In some embodiments, memory 506 and/or storage 508 may also store various scanning mirror design parameters including e.g., initial design parameters and adjusted design parameters associated with structural alterations (e.g., one or more of a change in size of the at least one spring, a change in number of springs of the at least one spring, a change in spacing between two or more springs of the at least one spring, a change in angle between the at least one spring and a component of the scanning mirror assembly, just to name a few), target performance characteristics for various scanning mirror designs, one or more look-up tables that correlate electrostatic force as a function of angular displacement for various scanning mirror designs, and/or a computer model configured to simulate scanning mirror oscillation, etc. Memory 506 and/or storage 508 may also store information associated with Equations (1)-(7) used to simulate scanning mirror oscillation and to compute performance characteristics, linear spring constant k1, the non-linear spring constant k3, and the spring constant ratio r3 as a result of the simulation, etc.
As shown in
In some embodiments, one or more of units 542-546 of
In step 602, communication interface 502 may receive an initial set of design parameters 501 (e.g., design parameters associated with scanning mirror design 200 of
In step 604, the simulation model unit 542 may simulate first scanning mirror oscillation based on the initial set of design parameters 501 using a computer model to compute an initial non-linear spring constant associated with at least one spring of the scanning mirror assembly. Step 604 may include one or more sub-steps as described below.

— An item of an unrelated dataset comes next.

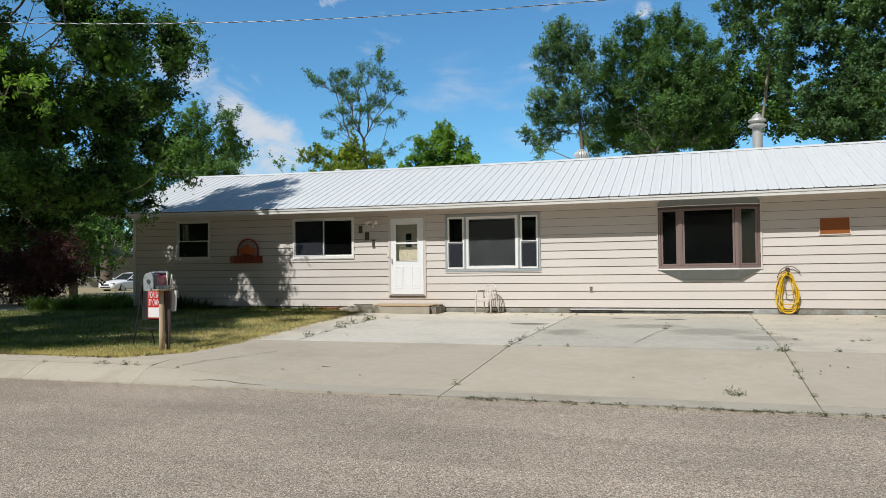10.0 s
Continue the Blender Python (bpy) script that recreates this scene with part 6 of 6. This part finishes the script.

For example, referring to one aspect of step 604, simulation model unit 542 may simulate scanning mirror oscillation by determining a plurality of nodes associated with a scanning mirror of the scanning mirror assembly, the scanning mirror being a non-rigid body. For example, referring to
In certain other aspects of step 604, simulation model unit 542 may simulate scanning mirror oscillation for the given angular acceleration {umlaut over (θ)} by computing an angular displacement associated with each of the plurality of nodes, the angular displacement of a node being computed based at least in part on an associated vertical displacement and distance to an axis of rotation of the scanning mirror. For example, referring to
In still further aspects of step 604, simulation model unit 542 may simulate scanning mirror oscillation by computing an average angular displacement of the scanning mirror assembly based at least in part on the angular displacement computed for each of the plurality of nodes. For example, referring to
In still another aspect of step 604, simulation model unit 542 may simulate scanning mirror oscillation by computing a torque as a function of average angular displacement across a scanning mirror angle associated with the scanning mirror assembly. For example, referring to
In further aspects of step 604, simulation model unit 542 may simulate scanning mirror oscillation by generating a data set that correlates the torque and the angular displacement across the scanning mirror angle associated with the scanning mirror assembly as an output of the computer model. For example, referring to
In certain aspects of step 604, simulation model unit 542 may simulate scanning mirror oscillation by performing cubic polynomial curve fitting using the dataset that correlates torque and the angular displacement across the scanning mirror angle of the scanning mirror assembly. In certain aspects, the initial non-linear spring constant is computed based at least in part on the cubic polynomial curve fitting. For example, referring to
At step 606, the computation unit 544 may determine whether the initial (computed) non-linear spring constant meets a target non-linear spring constant k3′. Upon determining that the initial non-linear spring constant meets the target non-linear spring constant k3′, the operations may stop. Otherwise, upon determining that the initial non-linear spring constant does not meet the target non-linear spring constant k3′, method 600 proceeds to step 608.
At step 608, the design parameter adjustment unit 546 may adjust the set of design parameters for the scanning mirror assembly based on a comparison between the initial non-linear spring constant k3 and a target non-linear spring constant k3′. In certain aspects, the initial set of design parameters and the adjusted set of design parameters are associated with a same mirror oscillation frequency and linear spring constant. The adjusted set of design parameters may include at least one structural alteration to the at least one spring such as those illustrated in
At step 610, the communication interface 502 may output the adjusted set of design parameters 505 including the at least one structural alteration to be implemented on the at least one spring. For example, the change to the shape or dimensions of the at least one spring may be output to a user, e.g., a mirror design engineer.
At step 612, the simulation model unit 542 may simulate second scanning mirror oscillation based on the adjusted set of design parameters 505 using the computer model to compute an adjusted non-linear spring constant associated with at least one spring of the scanning mirror assembly. For example, the simulation model unit 542 may rerun the simulation using the adjusted set of design parameters by performing step 604 above and its associated sub-steps.
In some embodiments, based on the simulations performed in method 600, a frequency response curve 507 can be generated, associated with the various spring constants r3. For example, for each of ratio r3, by applying all other design parameters to the computer model and by applying a sinusoidal drive voltage, a frequency response curve (e.g., such as the one illustrated in
Another aspect of the disclosure is directed to a non-transitory computer-readable medium storing instructions which, when executed, cause one or more processors to perform the methods, as discussed above. The computer-readable medium may include volatile or non-volatile, magnetic, semiconductor-based, tape-based, optical, removable, non-removable, or other types of computer-readable medium or computer-readable storage devices. For example, the computer-readable medium may be the storage device or the memory module having the computer instructions stored thereon, as disclosed. In some embodiments, the computer-readable medium may be a disc or a flash drive having the computer instructions stored thereon.
It will be apparent to those skilled in the art that various modifications and variations can be made to the disclosed system and related methods. Other embodiments will be apparent to those skilled in the art from consideration of the specification and practice of the disclosed system and related methods.
It is intended that the specification and examples be considered as exemplary only, with a true scope being indicated by the following claims and their equivalents.